Chicago-based brokerage Hub International Ltd. reported that 2003 net earnings increased 24 percent to $36.5 million as revenue grew 30 percent to $286.4 million, boosted by organic growth and a strong Canadian dollar.
Diluted earnings per share for the year rose 8 percent to $1.14 per share, in line with the company’s most recent guidance. In the fourth quarter, net earnings increased 28 percent to $10.7 million, while revenue increased 24 percent to $78.7 million. Diluted earnings per share grew 27 percent to 33 cents in the fourth quarter.
Hub’s brokerages posted a combined organic growth rate of 12 percent for the full year and 10 percent in the fourth quarter. Foreign exchange benefits from Hub’s Canadian operations contributed 5 percentage points of the organic growth rate in 2003 and 7 percentage points in the fourth quarter.
Martin P. Hughes, Hub’s chairman and chief executive officer, described the growth as encouraging, although he noted that the company did not attain an increase in net margin in 2003 and did not achieve its goals for acquisitions.
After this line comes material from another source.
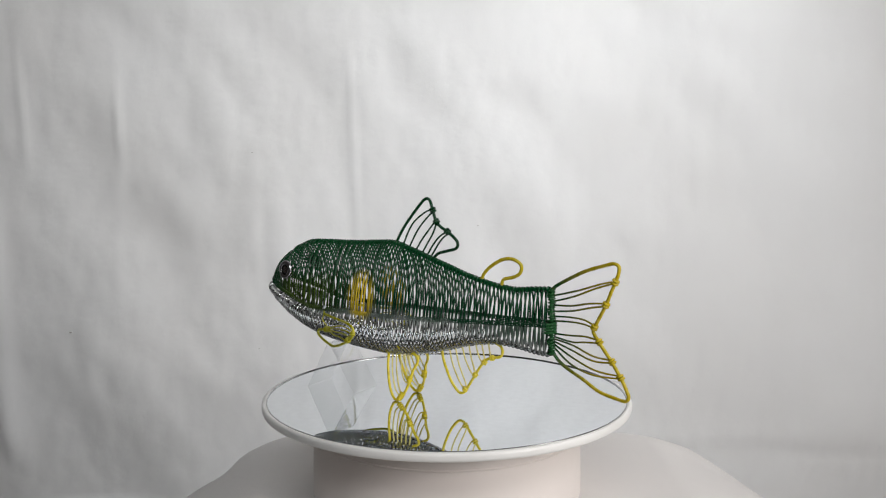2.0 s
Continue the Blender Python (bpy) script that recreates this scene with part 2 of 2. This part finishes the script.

Hughes said the company benefited in 2003 from organic growth, contributions from brokerages acquired in 2002 and the currency exchange benefits of a strengthening Canadian dollar. Highlights included increased penetration of the commercial middle market in British Columbia, expansion of the professional liability practice based in Chicago and growth of wholesale brokerage operations in New York and Toronto.
As a result of these and other factors, Hub increased revenue by 30 percent to $286.4 million from $220.0 million, including organic growth of 12 percent, or $26.4 million. Foreign exchange effects, due to a strengthening Canadian dollar, contributed 5 percentage points of organic growth.
Core commissions, which provide approximately 91 percent of Hub’s revenue base, increased 29 percent to $259.5 million from $201.0 million. Contingent commissions and volume overrides (additional payments from insurers based on the profitability and premium volume of policies placed by Hub) grew 62 percent to $18.5 million from $11.5 million, reflecting stronger premium rates on business placed by Hub in 2002. Other income (fees and interest income) grew 11 percent to $8.4 million from $7.5 million.
Looking at the current year, Hughes said an economic recovery that adds to sales and staffing at client organizations could be an important driver of organic growth and could offset any softening of premium rates. Hughes said the company anticipates stronger earnings, with initial 2004 earnings guidance of $1.13-$1.17 per diluted share, which includes the non-cash impairment expense related to trademarks associated with the name change. Excluding that non-cash charge of 5 cents, the company expects diluted earnings per share of $1.18-$1.22.